====== Provided records ======

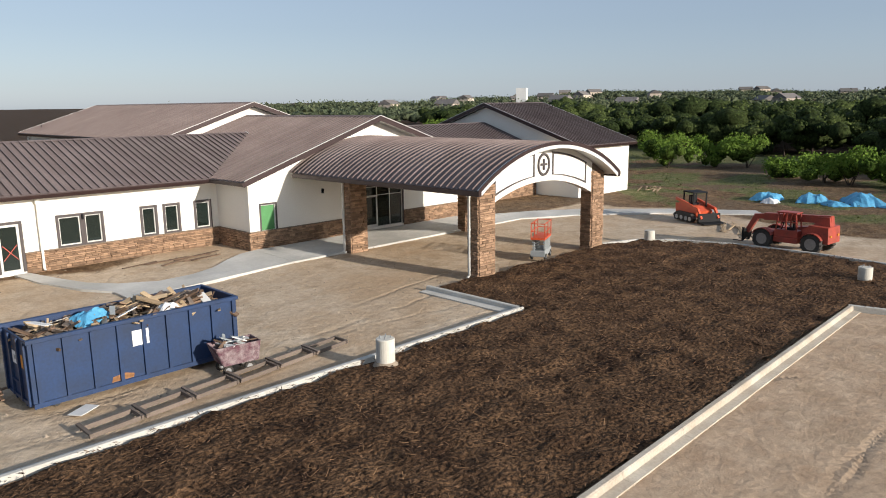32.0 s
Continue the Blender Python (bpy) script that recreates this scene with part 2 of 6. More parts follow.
YELLOW = material("yellow_machine_paint", (0.55, 0.33, 0.05), 0.5, scale=2, second=(0.36, 0.22, 0.06), detail_scale=20, fine=0.12)
GREENM = material("green_machine_paint", (0.04, 0.32, 0.12), 0.45, scale=2, second=(0.04, 0.24, 0.09), detail_scale=20, fine=0.1)
TEAL = material("teal_plastic", (0.015, 0.27, 0.20), 0.5, scale=2, second=(0.02, 0.22, 0.165), detail_scale=15, fine=0.06)
DKGREEN = material("dark_green_plastic", (0.012, 0.075, 0.045), 0.5, scale=2, detail_scale=15, fine=0.08)
GREYROOF = material("grey_translucent_plastic", (0.55, 0.57, 0.57), 0.5, scale=2, detail_scale=15, fine=0.05)
MAROON = material("maroon_container_paint", (0.17, 0.022, 0.03), 0.55, scale=1, second=(0.12, 0.02, 0.025), detail_scale=15, fine=0.12)
TRAILER_W = material("trailer_white", (0.68, 0.67, 0.62), 0.5, scale=0.8, second=(0.58, 0.565, 0.52), detail_scale=10, fine=0.05)
INK = material("lettering_grey", (0.10, 0.10, 0.10), 0.6, scale=3, detail_scale=30, fine=0.05)
BLUEINK = material("lettering_blue", (0.02, 0.05, 0.30), 0.6, scale=3, detail_scale=30, fine=0.05)
TARP = material("blue_tarp", (0.05, 0.25, 0.44), 0.6, scale=1.5, second=(0.11, 0.36, 0.54), detail_scale=9, bump=0.4, bump_scale=5, fine=0.15)
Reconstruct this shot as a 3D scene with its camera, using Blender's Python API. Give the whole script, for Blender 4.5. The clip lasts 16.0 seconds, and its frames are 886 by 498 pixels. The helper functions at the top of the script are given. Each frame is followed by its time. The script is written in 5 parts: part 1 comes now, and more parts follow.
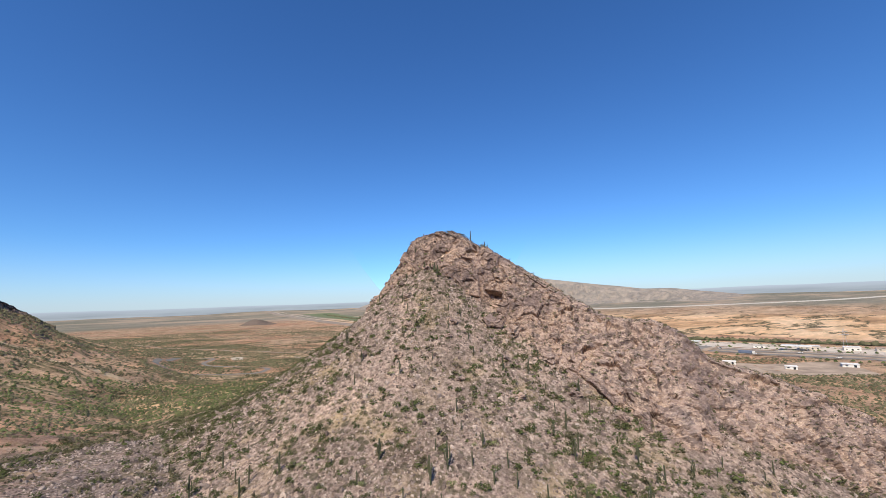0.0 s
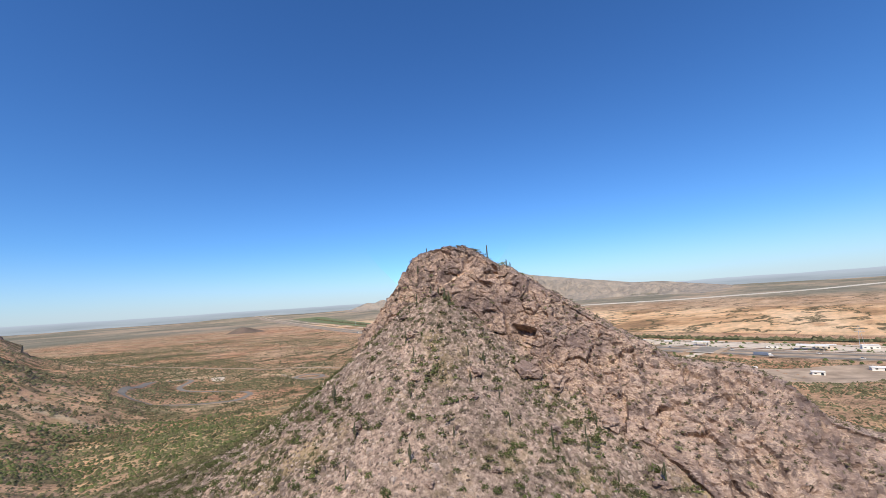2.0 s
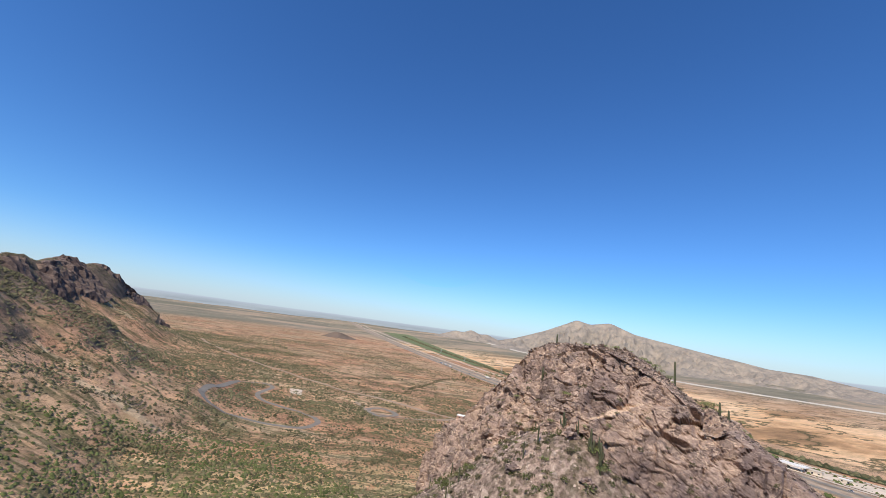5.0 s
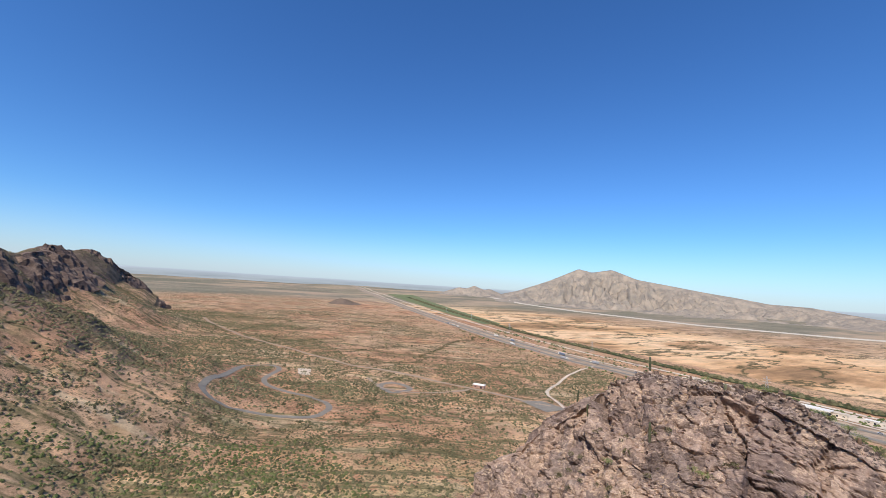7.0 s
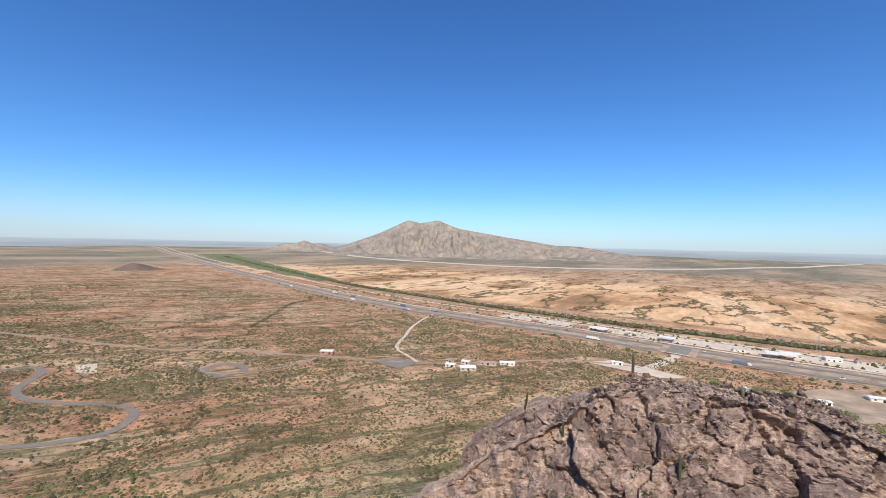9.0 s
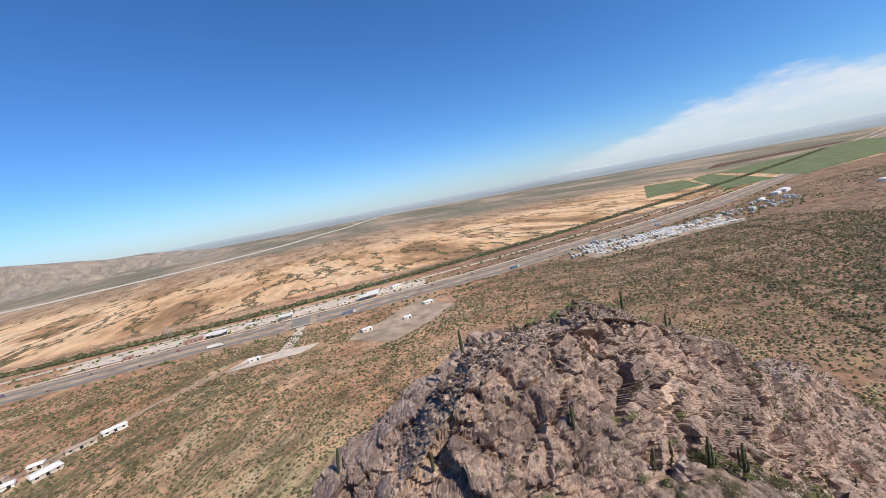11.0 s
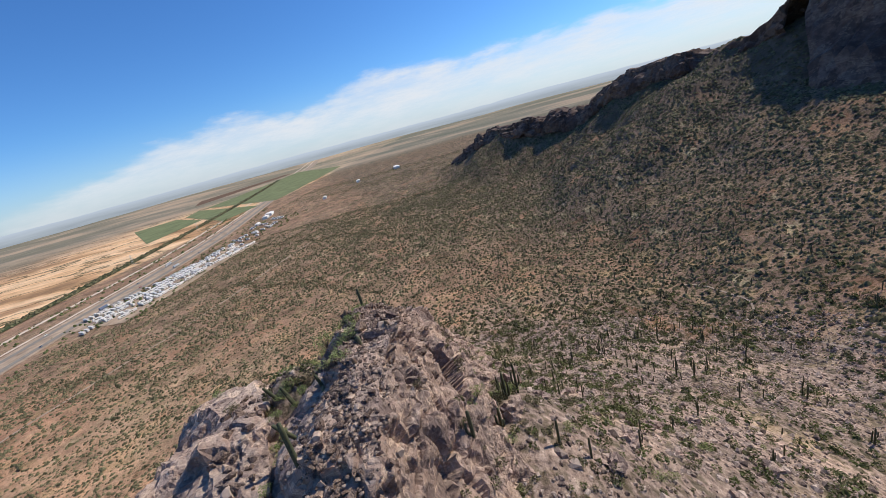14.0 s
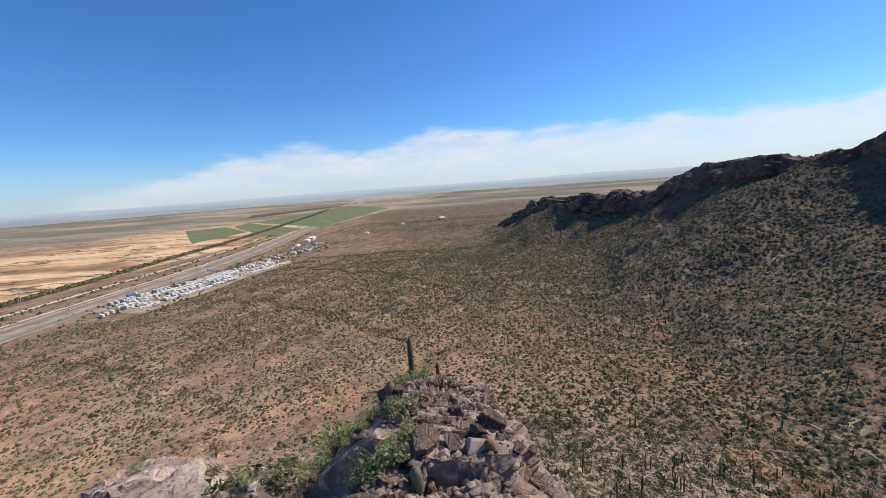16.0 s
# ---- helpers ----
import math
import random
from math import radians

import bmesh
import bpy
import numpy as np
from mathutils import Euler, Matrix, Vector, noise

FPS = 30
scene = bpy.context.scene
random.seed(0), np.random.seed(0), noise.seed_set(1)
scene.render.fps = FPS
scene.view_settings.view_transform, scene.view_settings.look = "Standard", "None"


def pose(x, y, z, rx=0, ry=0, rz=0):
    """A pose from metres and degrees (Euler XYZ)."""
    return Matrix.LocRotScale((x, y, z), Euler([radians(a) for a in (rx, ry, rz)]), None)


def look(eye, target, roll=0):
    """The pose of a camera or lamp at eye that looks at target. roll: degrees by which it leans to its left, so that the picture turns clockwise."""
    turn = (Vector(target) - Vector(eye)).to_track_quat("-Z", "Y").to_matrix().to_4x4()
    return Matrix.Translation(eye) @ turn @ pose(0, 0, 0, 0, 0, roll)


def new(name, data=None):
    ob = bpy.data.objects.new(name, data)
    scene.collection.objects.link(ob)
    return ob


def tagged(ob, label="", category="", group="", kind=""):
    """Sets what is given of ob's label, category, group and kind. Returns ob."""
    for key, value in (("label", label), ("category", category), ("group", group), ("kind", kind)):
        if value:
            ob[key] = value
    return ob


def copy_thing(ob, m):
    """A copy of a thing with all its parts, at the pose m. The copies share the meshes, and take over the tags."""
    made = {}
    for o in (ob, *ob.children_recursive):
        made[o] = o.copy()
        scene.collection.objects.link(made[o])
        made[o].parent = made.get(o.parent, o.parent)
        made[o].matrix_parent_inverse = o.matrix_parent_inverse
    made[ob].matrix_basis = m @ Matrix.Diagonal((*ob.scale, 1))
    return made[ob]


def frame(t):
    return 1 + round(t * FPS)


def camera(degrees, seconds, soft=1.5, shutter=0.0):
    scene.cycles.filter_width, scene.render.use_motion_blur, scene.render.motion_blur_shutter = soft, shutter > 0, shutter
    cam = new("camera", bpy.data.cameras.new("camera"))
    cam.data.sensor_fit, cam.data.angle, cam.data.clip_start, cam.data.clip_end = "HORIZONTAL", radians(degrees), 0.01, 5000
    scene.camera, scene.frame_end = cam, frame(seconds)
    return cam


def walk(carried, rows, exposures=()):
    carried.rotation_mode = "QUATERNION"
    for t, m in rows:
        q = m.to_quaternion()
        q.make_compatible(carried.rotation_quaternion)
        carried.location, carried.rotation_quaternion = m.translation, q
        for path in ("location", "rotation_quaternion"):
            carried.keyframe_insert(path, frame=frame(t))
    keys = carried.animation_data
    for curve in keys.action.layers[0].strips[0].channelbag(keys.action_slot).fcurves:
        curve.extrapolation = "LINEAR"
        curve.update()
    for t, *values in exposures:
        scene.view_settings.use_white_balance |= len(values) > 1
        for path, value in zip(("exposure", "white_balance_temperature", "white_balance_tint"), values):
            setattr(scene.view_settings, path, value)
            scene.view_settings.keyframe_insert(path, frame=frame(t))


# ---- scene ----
# ---- camera: seconds, x, y, z, pitch, yaw, roll ----
ROWS = [
    (0.0, 160.29, -64.11, 78.78, 7.40, 48.75, -2.14),
    (0.5, 152.75, -59.55, 81.83, 7.19, 48.38, -2.51),
    (1.0, 144.75, -55.13, 85.05, 7.07, 47.85, -2.99),
    (1.5, 136.87, -50.51, 88.26, 7.00, 47.42, -3.82),
    (2.0, 129.37, -46.08, 91.52, 7.10, 47.25, -3.91),
    (2.5, 122.01, -41.86, 94.96, 7.21, 47.13, -3.84),
    (3.0, 114.85, -37.54, 98.31, 7.93, 47.45, -3.26),
    (3.5, 107.55, -32.94, 100.94, 9.29, 49.60, -0.81),
    (4.0, 99.95, -28.49, 103.64, 10.20, 54.80, 2.87),
    (4.5, 92.31, -24.75, 106.74, 11.02, 58.83, 5.60),
    (5.0, 84.90, -21.26, 110.02, 11.06, 61.67, 7.68),
    (5.2, 81.82, -20.02, 111.35, 10.79, 62.49, 8.21),
    (5.9, 70.89, -16.06, 116.33, 9.36, 64.37, 7.93),
    (6.6, 59.40, -13.48, 121.16, 6.57, 63.05, 4.87),
    (7.3, 47.86, -12.04, 124.45, 4.01, 59.03, 3.54),
    (7.5, 44.68, -11.69, 125.07, 3.50, 57.97, 3.67),
    (8.0, 36.44, -11.08, 126.53, 2.10, 53.85, 4.60),
    (8.2, 33.06, -10.92, 127.13, 1.46, 51.57, 4.73),
    (8.9, 20.77, -8.29, 128.58, -0.59, 39.18, 2.04),
    (9.6, 8.57, -2.90, 129.17, -2.69, 19.48, -4.40),
    (10.3, -1.42, 3.80, 129.46, -4.97, -0.49, -8.96),
    (10.5, -3.98, 5.72, 129.44, -5.39, -5.71, -9.23),
    (11.0, -9.61, 10.68, 129.78, -7.37, -18.26, -10.70),
    (11.5, -14.47, 16.33, 130.03, -9.74, -31.27, -12.58),
    (12.0, -17.61, 22.32, 129.92, -11.76, -44.30, -14.12),
    (12.5, -18.95, 28.01, 129.81, -14.02, -56.91, -15.30),
    (13.0, -18.81, 33.13, 129.62, -16.35, -67.98, -15.90),
    (13.5, -17.49, 37.62, 129.38, -17.93, -76.11, -15.98),
    (14.0, -15.24, 41.41, 128.97, -17.76, -82.11, -15.15),
    (14.5, -11.67, 44.57, 128.03, -15.71, -85.54, -11.98),
    (15.0, -6.39, 47.66, 125.98, -12.96, -84.90, -9.32),
    (15.5, -0.40, 50.41, 123.53, -11.18, -82.28, -7.57),
    (16.0, 6.08, 52.68, 121.56, -9.07, -78.90, -4.16),
]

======

Look for lines containing the string "Euler" and copy them all.

# Response
from mathutils import Euler, Matrix, Vector, noise
    """A pose from metres and degrees (Euler XYZ)."""
    return Matrix.LocRotScale((x, y, z), Euler([radians(a) for a in (rx, ry, rz)]), None)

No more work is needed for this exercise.